Nancy Nowell, een van Howard W. Hunters betovergrootmoeders aan vaders kant, verhuisde in de jaren 1830 naar Lapeer in Michigan (VS). In 1842 kwam er een zendeling van De Kerk van Jezus Christus van de Heiligen der Laatste Dagen uit Nauvoo (Illinois, VS) naar Lapeer. Nancy luisterde naar zijn boodschap, bad erover en ontving een getuigenis dat wat hij onderwees waar was. Ze ging naar Nauvoo om er meer over de kerk te weten te komen. In haar dagboek beschreef ze die ervaring als volgt:

‘Ik ging heel voorzichtig naar de mormoonse predikant [Joseph Smith] luisteren en hoopte niet misleid te worden. Hij had het over de wederkomst van Christus. Ik had een getuigenis dat hij de waarheid sprak en dat Joseph Smith een waar profeet was, door God geroepen en geordend om een groot werk te verrichten, omdat hij de waarheid verkondigde zoals Jezus Christus dat gedaan heeft. Ik vroeg zelf om de doop.’1

Net als zijn betovergrootmoeder Nancy Nowell had Howard W. Hunter een vast getuigenis van Joseph Smiths profetische zending. Drie weken na zijn aanstelling als president van de kerk reisde hij naar Nauvoo (Illinois, VS) om de martelaarsdood van Joseph en Hyrum Smith, 150 jaar eerder, te gedenken. In een bijeenkomst op het terrein van de Nauvootempel zei president Hunter:

‘Door de verantwoordelijkheid die ik voel voor het werk waarmee de profeet Joseph Smith is begonnen, ben ik vastbesloten om in de tijd die mij vergund is alles te doen wat ik kan. Het staat vast dat Joseph in zijn tijd getrouw en oprecht was! […] Ik getuig plechtig dat de profeet Joseph Smith de gezalfde dienstknecht van de Heer in deze laatste dagen was. Samen met hem getuig ik van de goddelijke aard en waarachtigheid van Jezus Christus.’2

Diezelfde dag getuigde president Hunter in een bijeenkomst nabij de gevangenis van Carthage: ‘Joseph Smith, die zijn leven hier heeft gegeven, was het werktuig dat de Heer gebruikte om de volheid van zijn evangelie en zijn priesterschapsgezag te herstellen.’3

Afbeelding
Joseph Smith

‘Joseph Smith was niet alleen een groot man, maar ook een geïnspireerd dienstknecht van de Heer, een profeet van God.’

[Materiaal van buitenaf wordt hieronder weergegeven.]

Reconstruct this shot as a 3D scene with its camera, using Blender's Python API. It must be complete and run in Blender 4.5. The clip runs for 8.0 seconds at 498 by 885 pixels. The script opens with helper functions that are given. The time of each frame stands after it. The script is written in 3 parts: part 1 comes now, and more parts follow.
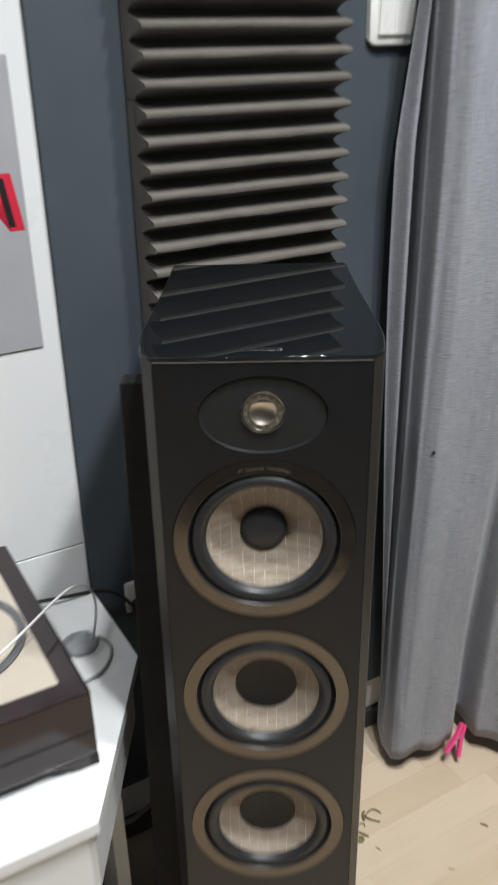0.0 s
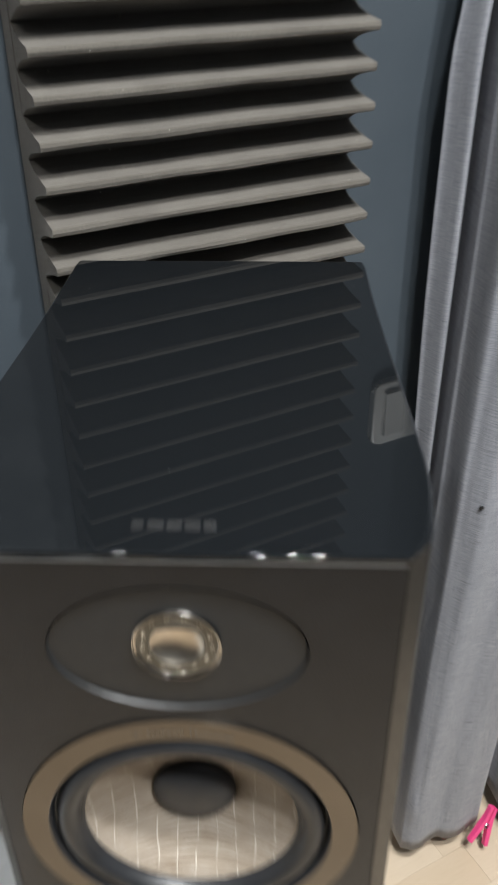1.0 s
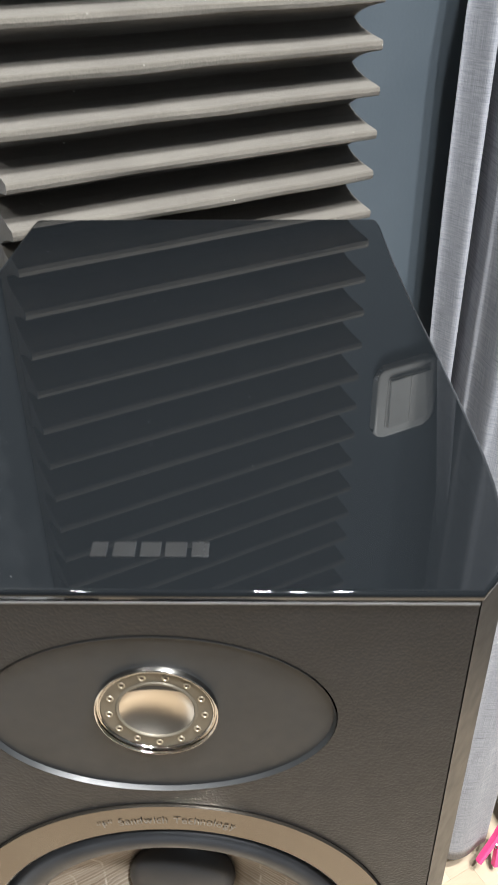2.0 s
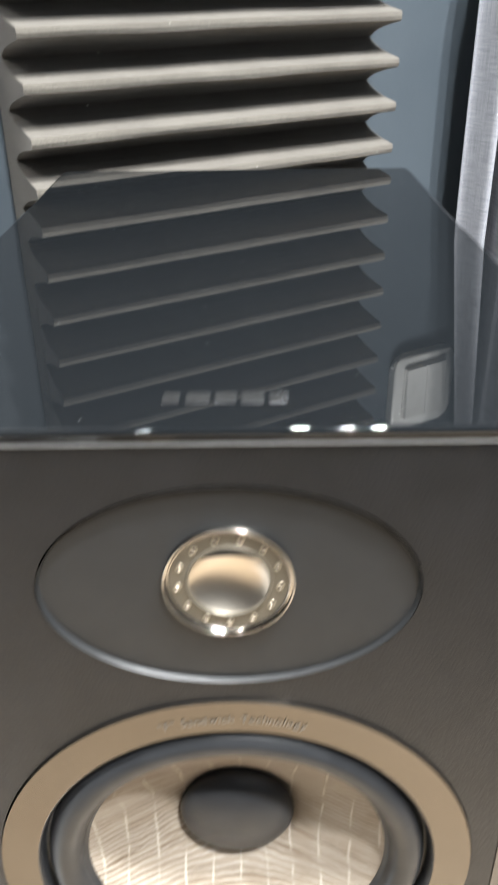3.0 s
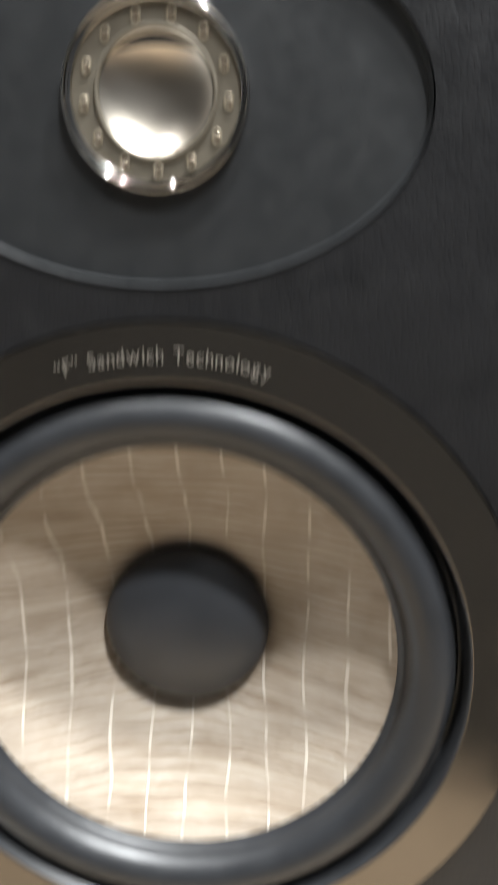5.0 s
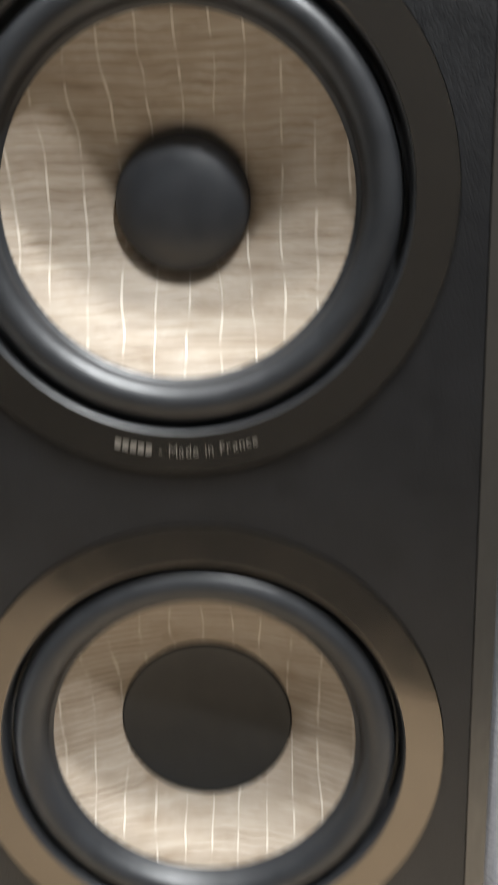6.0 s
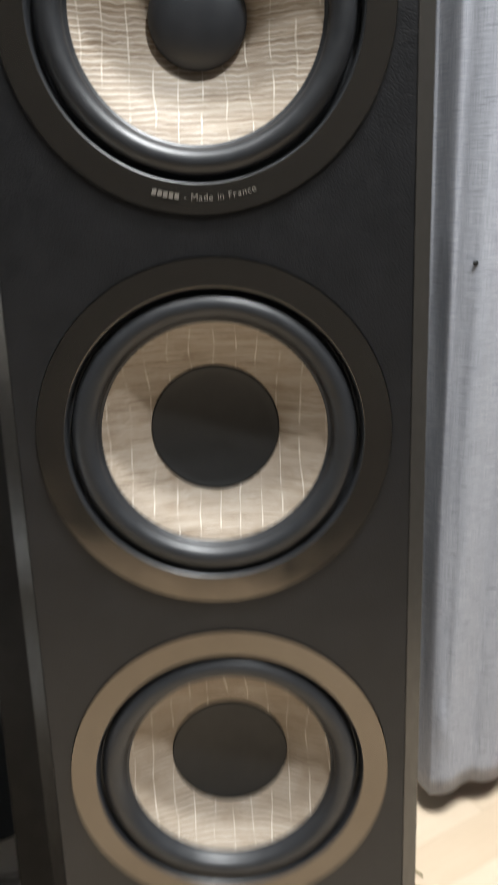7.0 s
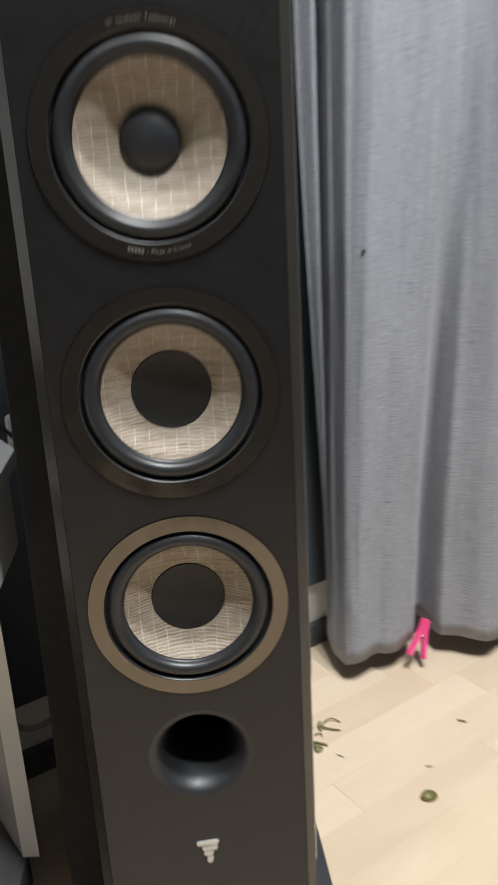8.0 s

Leringen van Howard W. Hunter

1

God de Vader en Jezus Christus zijn aan Joseph Smith verschenen om de herstelling in gang te zetten.

Het evangelie [is] vele malen door middel van profeten aan de mensheid gegeven, en telkens is het door ongehoorzaamheid verloren [gegaan]. In het jaar 1820 werd de stilte verbroken en is de Heer opnieuw aan een profeet verschenen. Die profeet, Joseph Smith, kon uit eigen ervaring getuigen dat God leeft, dat Jezus de Christus is, de Zoon van God, een herrezen Persoon, en dat Hij en zijn Vader afzonderlijke Personen zijn. Hij getuigde niet van wat hij geloofde of van wat hij of anderen dachten of veronderstelden, maar van wat hij wist. Hij kreeg die kennis doordat God de Vader en de Zoon persoonlijk aan hem zijn verschenen en met hem hebben gesproken.4

God […] openbaarde Zich als Persoon [aan Joseph Smith]. Bovendien bewezen de Vader en de Zoon de onmiskenbare waarheid dat ze afzonderlijke Personen zijn. De verwantschap van de Vader en de Zoon werd nog eens bevestigd in de goddelijke introductie aan de jonge profeet: ‘Dit is mijn geliefde Zoon. Hoor Hem!’ [Geschiedenis van Joseph Smith 1:17.]5

Toen men hoorde dat de jonge Joseph Smith beweerde dat God aan hem verschenen was, bespotte men hem en keerde men hem de rug toe, net zoals de wijze en verstandige mannen in het christelijke tijdperk in Athene één enkele man die in hun midden predikte de rug toekeerden. Maar het is een feit dat Paulus op dat ogenblik de enige man in die grote, geleerde stad was die wist dat een mens die door de poort des doods gaat, blijft leven. Hij was de enige in Athene die het verschil tussen de formaliteit van afgoderij en de oprechte aanbidding van de enige ware en levende God duidelijk kon afbakenen [zie Handelingen 17:19–20, 22–23].6

Degenen die de Heiland verwierpen toen Hij naar de aarde kwam en verklaarde dat Hij de Zoon van God was, zeiden: ‘Is Dit niet de Zoon van de timmerman?’ (Mattheüs 13:55.) Toen Joseph verkondigde dat hij een visioen van de Vader en de Zoon gezien had, vroegen de buren, predikanten en de inwoners van de stad: ‘Is dit niet de zoon van de boer?’ Christus werd vervolgd en gedood, maar de tijd heeft Hem in het gelijk gesteld. Zo is het zowel de Zoon van de timmerman als de zoon van de boer vergaan.7

Joseph Smith was niet alleen een groot man, maar ook een geïnspireerd dienstknecht van de Heer, een profeet van God. Zijn grootheid kwam in één opzicht tot uiting: hij had de Vader en de Zoon wel degelijk gezien en hij gaf gehoor aan die goddelijke openbaring. […]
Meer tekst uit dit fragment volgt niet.